Jobs come and go in other industries and businesses all the time.  You may have noticed it's hard to find a blacksmith anymore, and you don't see block ice trucks delivering to homes, either.  Change happens.  

Plus, competition usually benefits the consumer in the form of lower prices and better service.  Why are these folks special and somehow immune?  It’s not like they’ve been doing a great job. 

Since when do we owe either the state store workers or the beer distributors anything?  How is the general buying public somehow responsible for keeping them in business?  

Apparently, it’s part of the same squatter attitude – the clerks have had these union jobs with guaranteed government pensions and benefits for years and the distributors have had a stranglehold on beer for years.  They “own” these things simply by virtue of longevity.  Nobody – not even the public paying their salaries and buying their goods – has the right to upset the comfy, protected little world they’ve always enjoyed. 
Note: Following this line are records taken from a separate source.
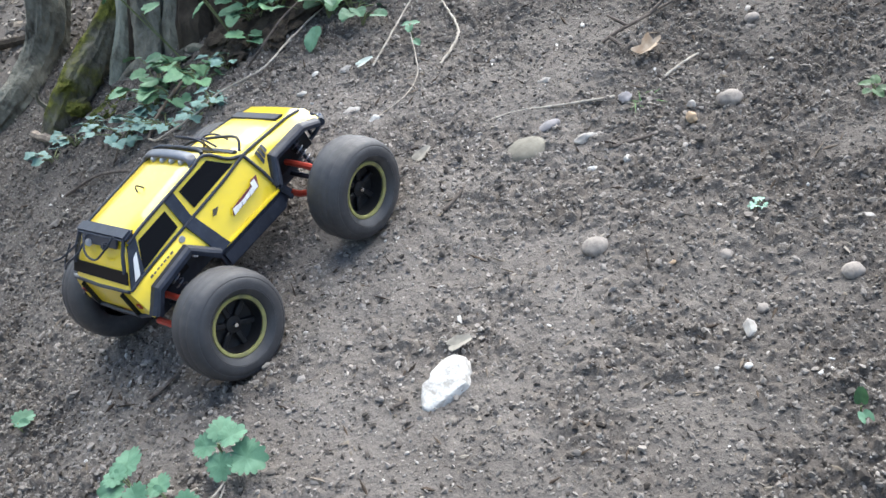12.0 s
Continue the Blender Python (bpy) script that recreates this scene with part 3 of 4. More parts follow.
# light bar on the roof
def visor():
    """A rounded wing across the roof whose ends bend down onto the rails."""
    bm = bmesh.new()
    line = smooth_line([(0.141, -0.062, 0.1425), (0.144, -0.059, 0.1465), (0.146, -0.050, 0.1490), (0.147, -0.025, 0.1505), (0.147, 0.0, 0.1510), (0.147, 0.025, 0.1505), (0.146, 0.050, 0.1490), (0.144, 0.059, 0.1465), (0.141, 0.062, 0.1425)], 4)
    rows = []
    for i, p in enumerate(line):
        t = (line[min(i + 1, len(line) - 1)] - line[max(i - 1, 0)]).normalized()
        n = Vector((1, 0, 0)).cross(t).normalized()
        rows.append([bm.verts.new(p + Vector((1, 0, 0)) * 0.0085 * math.copysign(abs(math.cos(a)) ** 0.6, math.cos(a)) + n * 0.0036 * math.sin(a)) for a in (2 * math.pi * k / 14 for k in range(14))])
    for a, b in zip(rows, rows[1:]):
        for k in range(14):
            bm.faces.new((a[k], a[(k + 1) % 14], b[(k + 1) % 14], b[k]))
    bm.faces.new(rows[0])
    bm.faces.new(rows[-1][::-1])
    return bm


bar = part("light_bar", visor(), GREY_BAR, truck, "dark grey roof light bar")
part("roof_front_rail", tube(smooth_line([(0.160, -0.064, 0.145), (0.165, -0.050, 0.146), (0.166, 0, 0.147), (0.165, 0.050, 0.146), (0.160, 0.064, 0.145)], 4), 0.0028, 8), BLACK, truck, "black rail over the windscreen")
for y in (-0.038, -0.013, 0.012, 0.037):
    part("lamp_pod", lathe([(0.0001, 0.004), (0.0032, 0.0036), (0.0044, 0.001), (0.0044, -0.008), (0.0001, -0.009)], 18), SILVER, bar, "silver lamp pod", m=Matrix.Translation((0.1385, y, 0.1455)) @ pose(0, 0, 0, 0, 0, 90))
# wires looped over the cowl
part("cowl_hoop", tube(smooth_line([(0.208, -0.066, 0.108), (0.218, -0.063, 0.119), (0.222, -0.048, 0.1225), (0.216, -0.010, 0.1235), (0.206, 0.030, 0.1235), (0.199, 0.058, 0.118), (0.198, 0.066, 0.108)], 5), 0.0022, 8), BLACK, truck, "black bent rod over the cowl")
part("cowl_rail", box(0.010, 0.124, 0.006, (0.203, 0, 0.1085), 0.002), BLACK, truck, "black rail along the cowl")
for pts in ([(0.202, -0.006, 0.112), (0.196, 0.000, 0.134), (0.192, 0.026, 0.142), (0.194, 0.056, 0.140), (0.203, 0.066, 0.130), (0.210, 0.052, 0.122), (0.212, 0.026, 0.122), (0.205, 0.0, 0.126), (0.203, -0.022, 0.118)], [(0.206, 0.020, 0.112), (0.214, 0.014, 0.126), (0.222, -0.004, 0.124), (0.226, -0.020, 0.112)]):
    part("cowl_wire", tube(smooth_line(pts, 7), 0.0017, 6), BLACK, truck, "black wire looped over the cowl")
part("bonnet_strap", box(0.016, 0.116, 0.0035, (0.296, 0, 0.0972), 0.001, m=pose(0, 0, 0, 0, 8, 0)), BLACK, truck, "black strap across the bonnet")
part("roof_clip", tube(smooth_line([(0.078, 0.006, 0.1395), (0.079, 0.006, 0.146), (0.082, 0.004, 0.148), (0.087, 0.0, 0.1405)], 4), 0.0011, 6), BLACK, truck, "bent wire body clip on the roof")
part("grille", box(0.006, 0.092, 0.024, (0.3425, 0, 0.066), 0.002), BLACK, truck, "black front grille")
part("front_bumper", tube([(0.338, -0.082, 0.055), (0.356, -0.055, 0.048), (0.360, 0, 0.047), (0.356, 0.055, 0.048), (0.338, 0.082, 0.055)], 0.006, 10), BLACK, truck, "black front bumper")
for side in (-1, 1):
    part("bumper_bracket", tube(smooth_line([(0.318, side * 0.060, 0.036), (0.340, side * 0.066, 0.044), (0.356, side * 0.055, 0.050)], 4), 0.0034, 8), BLACK, truck, "black bumper bracket")
    part("lamp_bracket", box(0.008, 0.007, 0.010, (0.338, side * 0.068, 0.066), 0.002), BLACK, truck, "small black bracket by the lamp")
    part("body_post", tube([(0.330, side * 0.050, 0.030), (0.332, side * 0.052, 0.076)], 0.0026, 8), BLACK, truck, "black body post")
    part("bumper_bolt", lathe([(0.0001, 0.002), (0.0022, 0.002), (0.0022, -0.003)], 6), CHROME, truck, "small chrome bolt", m=Matrix.Translation((0.352, side * 0.064, 0.056)) @ pose(0, 0, 0, 0, 0, -90), smooth=False)
# underneath
part("chassis", box(0.33, 0.088, 0.042, (0.142, 0, 0.026), 0.008), BLACK, truck, "dark plastic chassis tub")
for x in (0.0, BASE):
    part("gearbox", box(0.062, 0.056, 0.050, (x, 0, 0.014), 0.010), BLACK, truck, "black gearbox housing")
    for side in (-1, 1):
        for dx in (-0.028, 0.028):
            part("suspension_arm", tube([(x + dx, side * 0.030, -0.004), (x + dx * 0.9, side * 0.07, -0.010), (x + dx * 0.25, side * 0.118, -0.012)], 0.0050, 8), RED_PLASTIC, truck, "red plastic suspension arm")
        part("suspension_arm", tube([(x - 0.012, side * 0.034, 0.044), (x, side * 0.116, 0.022)], 0.0048, 8), RED_PLASTIC, truck, "red plastic suspension arm")
        part("drive_shaft", tube([(x, side * 0.028, 0.006), (x, side * 0.12, 0.0)], 0.0042, 8), BLACK, truck)
        part("hub_carrier", box(0.026, 0.012, 0.044, (x, side * 0.114, 0.002), 0.004), BLACK, truck)
        coil = []
        a, b = Vector((x + 0.016, side * 0.080, -0.006)), Vector((x + 0.020, side * 0.052, 0.074))
        w = (b - a).normalized()
        s1 = w.orthogonal().normalized()
        s2 = w.cross(s1)
        for k in range(85):
            t = k / 84
            coil.append(a + (b - a) * (0.12 + 0.7 * t) + (s1 * math.cos(t * 44) + s2 * math.sin(t * 44)) * 0.0075)
        shock = part("shock_absorber", tube([a, a + (b - a) * 0.5, b], [0.003, 0.003, 0.0055], 8), BLACK, truck)
        part("coil_spring", tube(coil, 0.0011, 5), SPRING, shock)
part("white_rocker", box(0.014, 0.010, 0.010, (0.052, -0.100, 0.064), 0.003), WHITE_DECAL, truck, "white plastic rocker by the wheel arch")

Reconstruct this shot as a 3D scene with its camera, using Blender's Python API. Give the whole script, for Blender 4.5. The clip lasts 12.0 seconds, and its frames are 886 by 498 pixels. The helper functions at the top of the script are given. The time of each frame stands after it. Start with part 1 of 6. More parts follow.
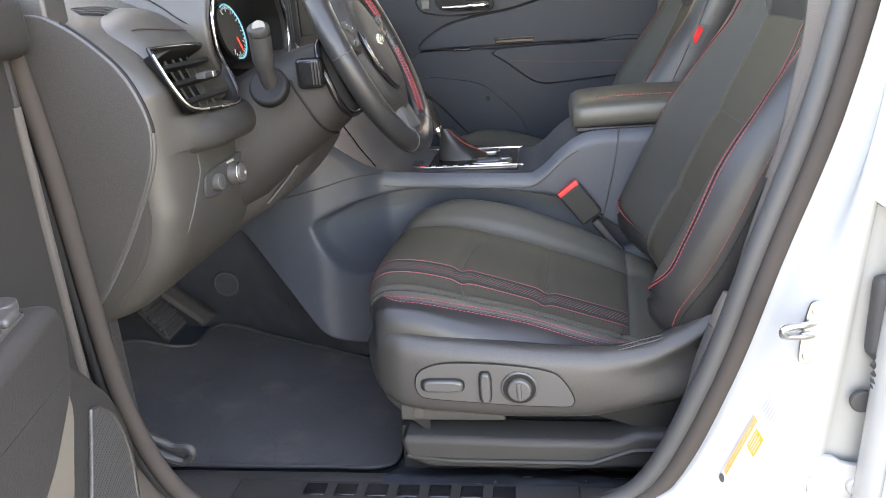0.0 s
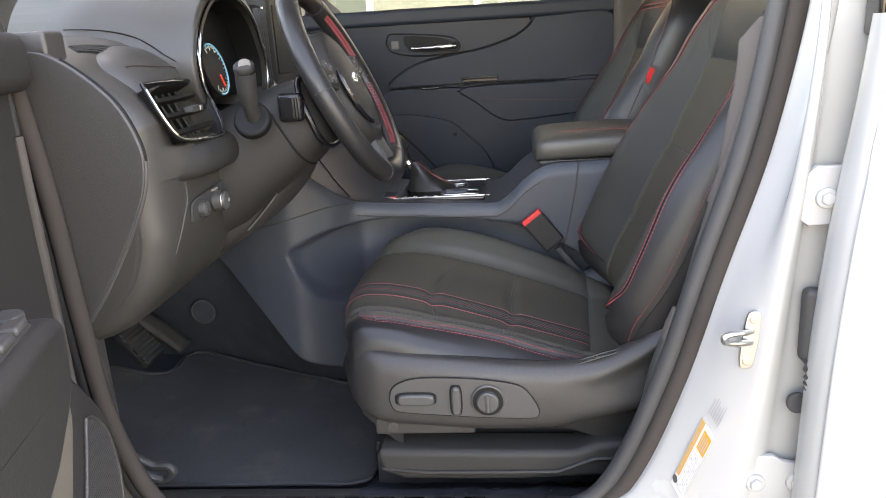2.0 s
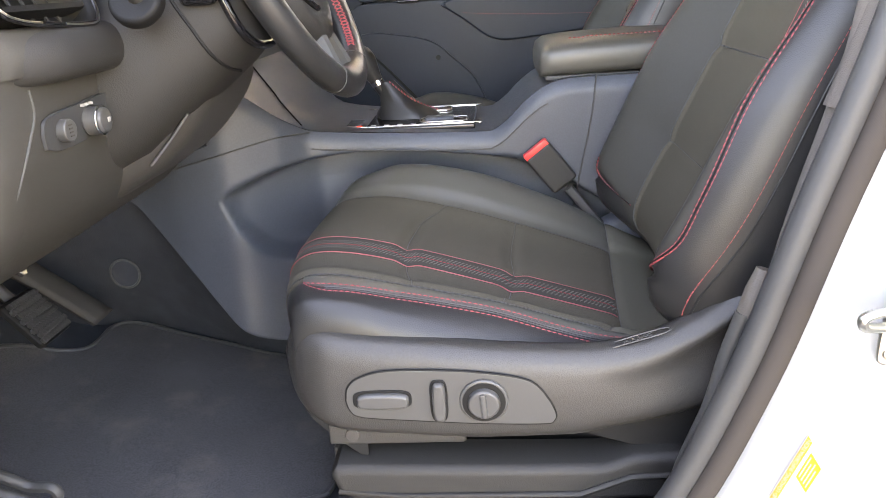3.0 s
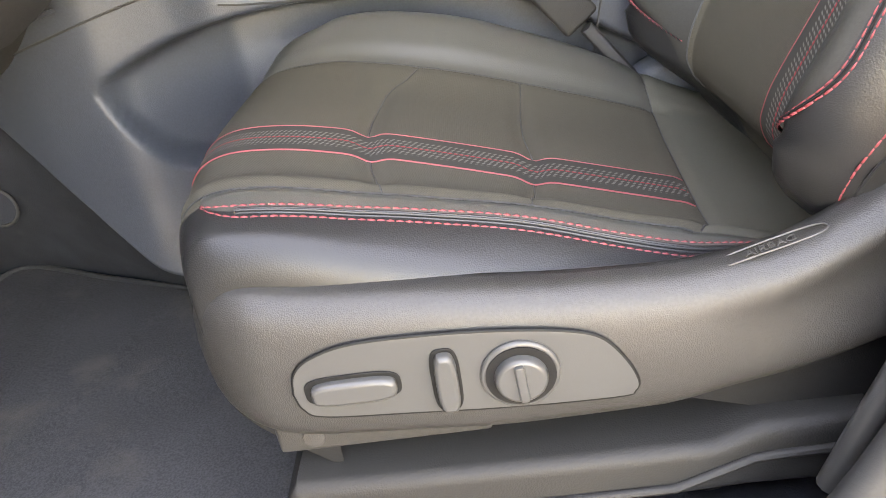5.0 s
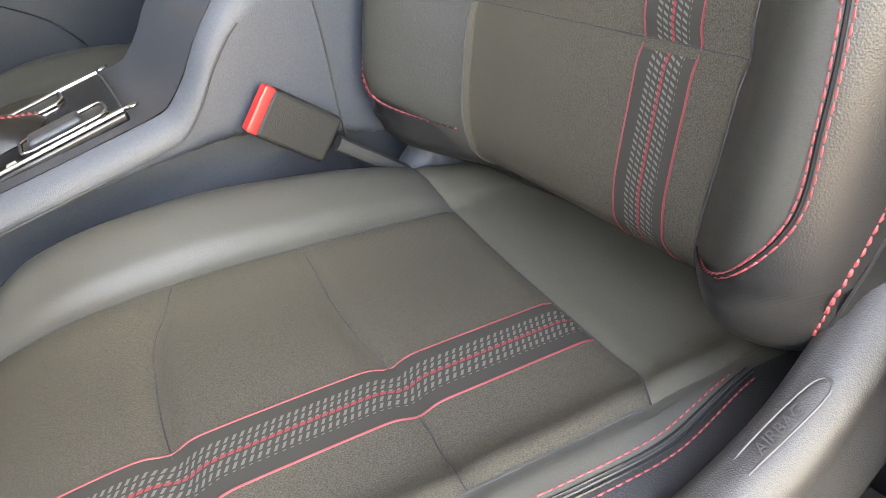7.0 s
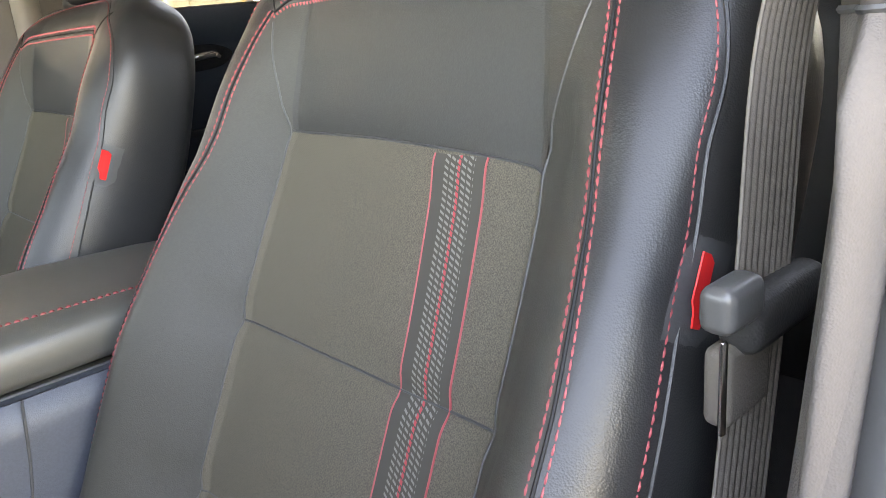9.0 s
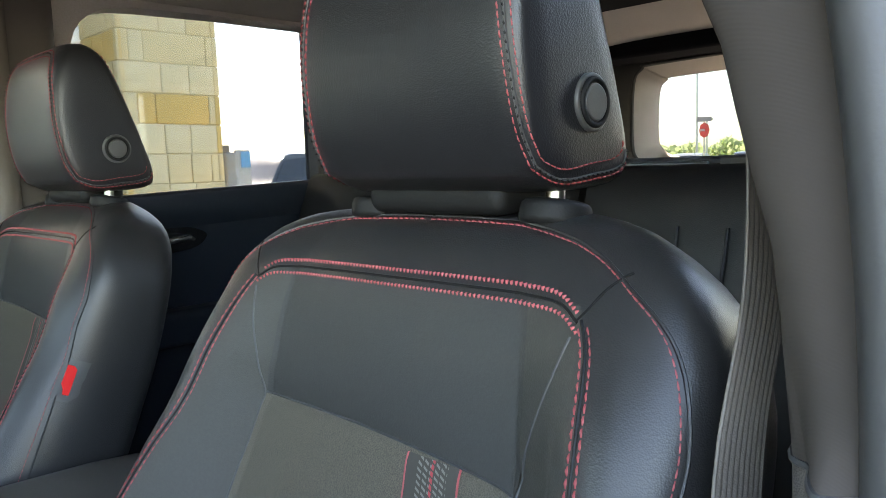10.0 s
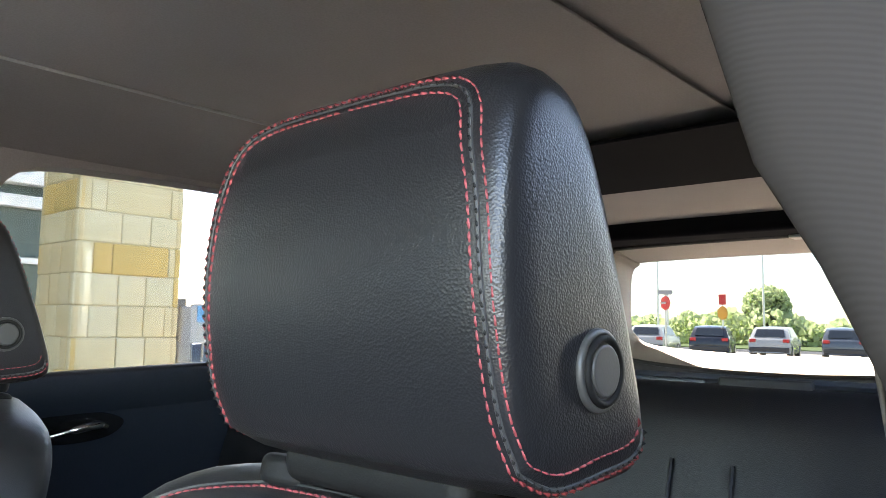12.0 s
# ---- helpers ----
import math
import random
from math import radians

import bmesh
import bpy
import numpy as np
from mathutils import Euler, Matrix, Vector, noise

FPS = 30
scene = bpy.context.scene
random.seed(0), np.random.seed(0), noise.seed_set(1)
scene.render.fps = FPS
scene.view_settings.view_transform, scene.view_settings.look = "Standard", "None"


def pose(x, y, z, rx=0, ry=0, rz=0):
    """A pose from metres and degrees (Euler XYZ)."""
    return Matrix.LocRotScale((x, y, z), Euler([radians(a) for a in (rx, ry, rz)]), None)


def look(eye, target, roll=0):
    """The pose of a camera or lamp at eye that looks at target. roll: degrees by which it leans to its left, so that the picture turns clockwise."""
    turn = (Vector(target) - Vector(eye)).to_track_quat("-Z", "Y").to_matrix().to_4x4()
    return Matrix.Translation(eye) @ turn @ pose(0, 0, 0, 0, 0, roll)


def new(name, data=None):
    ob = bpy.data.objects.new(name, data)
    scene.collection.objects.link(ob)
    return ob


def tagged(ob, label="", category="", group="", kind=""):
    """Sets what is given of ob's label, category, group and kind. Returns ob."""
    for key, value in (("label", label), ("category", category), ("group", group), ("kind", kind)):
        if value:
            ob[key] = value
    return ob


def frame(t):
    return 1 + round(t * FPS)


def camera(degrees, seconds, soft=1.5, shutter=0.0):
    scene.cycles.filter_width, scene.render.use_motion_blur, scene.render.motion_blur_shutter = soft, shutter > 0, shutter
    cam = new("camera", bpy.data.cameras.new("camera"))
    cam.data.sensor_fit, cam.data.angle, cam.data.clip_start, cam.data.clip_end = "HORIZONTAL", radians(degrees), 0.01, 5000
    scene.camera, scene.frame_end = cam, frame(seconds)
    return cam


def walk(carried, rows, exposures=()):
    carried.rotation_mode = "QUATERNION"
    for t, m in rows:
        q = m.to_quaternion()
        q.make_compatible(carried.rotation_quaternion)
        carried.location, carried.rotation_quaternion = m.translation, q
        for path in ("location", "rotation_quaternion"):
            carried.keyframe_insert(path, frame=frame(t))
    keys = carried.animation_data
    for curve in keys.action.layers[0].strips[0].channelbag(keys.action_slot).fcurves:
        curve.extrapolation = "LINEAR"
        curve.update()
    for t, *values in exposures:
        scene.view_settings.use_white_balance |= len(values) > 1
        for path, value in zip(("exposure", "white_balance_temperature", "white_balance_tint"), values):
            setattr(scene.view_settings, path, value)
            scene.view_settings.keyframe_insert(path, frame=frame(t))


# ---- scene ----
cam = camera(62.0, 12.0, soft=0.8)
PATH = [
    (0, (-0.098, -0.015, 1.224), (-0.369, 1.856, 0.574), -4.1),
    (0.5, (-0.098, -0.093, 1.224), (-0.323, 1.804, 0.633), -3.7),
    (1, (-0.097, -0.105, 1.222), (-0.297, 1.805, 0.662), -3.6),
    (1.5, (-0.097, -0.109, 1.223), (-0.285, 1.804, 0.674), -3.5),
    (2, (-0.097, -0.1, 1.226), (-0.276, 1.812, 0.667), -3.5),
    (2.5, (-0.094, 0.055, 1.222), (-0.263, 1.948, 0.601), -3.6),
    (3, (-0.116, 0.244, 1.111), (-0.267, 2.115, 0.421), -3.9),
    (3.2, (-0.125, 0.299, 1.059), (-0.271, 2.161, 0.343), -4.0),
    (4.8, (-0.134, 0.569, 0.962), (-0.297, 2.358, 0.082), -7.8),
    (5, (-0.154, 0.575, 0.984), (-0.264, 2.318, 0.01), -9.3),
    (5.5, (-0.242, 0.63, 0.99), (-0.35, 2.373, 0.016), -16.6),
    (6, (-0.261, 0.757, 1.044), (-0.198, 2.435, -0.042), -21.5),
    (6.5, (-0.213, 0.816, 1.055), (0.064, 2.444, -0.074), -24.6),
    (7, (-0.157, 0.825, 1.067), (0.356, 2.386, -0.073), -22.8),
    (7.2, (-0.143, 0.829, 1.068), (0.477, 2.36, -0.06), -21.1),
    (8.8, (-0.045, 0.84, 1.216), (1.156, 2.276, 0.511), -7.7),
    (9, (-0.052, 0.833, 1.232), (1.227, 2.26, 0.657), -4.9),
    (9.5, (-0.051, 0.83, 1.294), (1.315, 2.242, 0.918), -2.8),
    (10, (-0.051, 0.839, 1.356), (1.368, 2.23, 1.132), -1.9),
    (10.5, (-0.018, 0.876, 1.402), (1.443, 2.239, 1.32), -0.7),
    (11, (0.045, 0.928, 1.422), (1.526, 2.272, 1.428), 0.4),
    (11.5, (0.067, 0.943, 1.422), (1.55, 2.284, 1.493), 1.5),
    (12, (0.078, 0.948, 1.42), (1.566, 2.269, 1.623), 1.0),
]
EXPOSURES = [(0, 5.14, 9700, 21), (0.5, 4.82, 9800, 21), (1, 4.68, 9900, 22), (2.0, 4.58, 10000, 23), (2.5, 4.6, 10100, 23), (3.0, 5.42, 10500, 24), (3.2, 5.58, 10800, 24), (4.8, 5.78, 12200, 23), (5.5, 5.84, 12400, 22), (6.5, 6.04, 12500, 21), (7.2, 6.08, 12200, 20), (8.8, 5.88, 11000, 21), (9.5, 5.24, 8600, 17), (10, 4.92, 8200, 12), (10.5, 4.94, 7900, 10), (11, 5.1, 7800, 11), (11.5, 5.22, 7700, 13), (12, 5.3, 7600, 15)]
walk(cam, [(t, look(e, g, r)) for t, e, g, r in PATH], EXPOSURES)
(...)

Forget that any decent state store clerk who knew anything about what they were selling would probably find another job in a private liquor store. Or that they’ve offered beer distributors the right to sell liquor and wine as well.  That’s not what this is about – it’s about losing the guarantee they have now of not having to compete.  Making them do so is “unfair.” 

And that’s the key argument by squatters everywhere.  I have it.  I keep it.  Forever.  To make me give it up or change it – regardless of the reason why – means you are heartless, cruel and uncaring.  How can any decent human being take away what I have and make me suffer?  Do you not have any shame about how this will affect me and my family? 

It’s always about them.  That’s how squatters think. 

Then there are “entitlements” – the mother’s milk of squatterdom.  But that’s a topic for another day.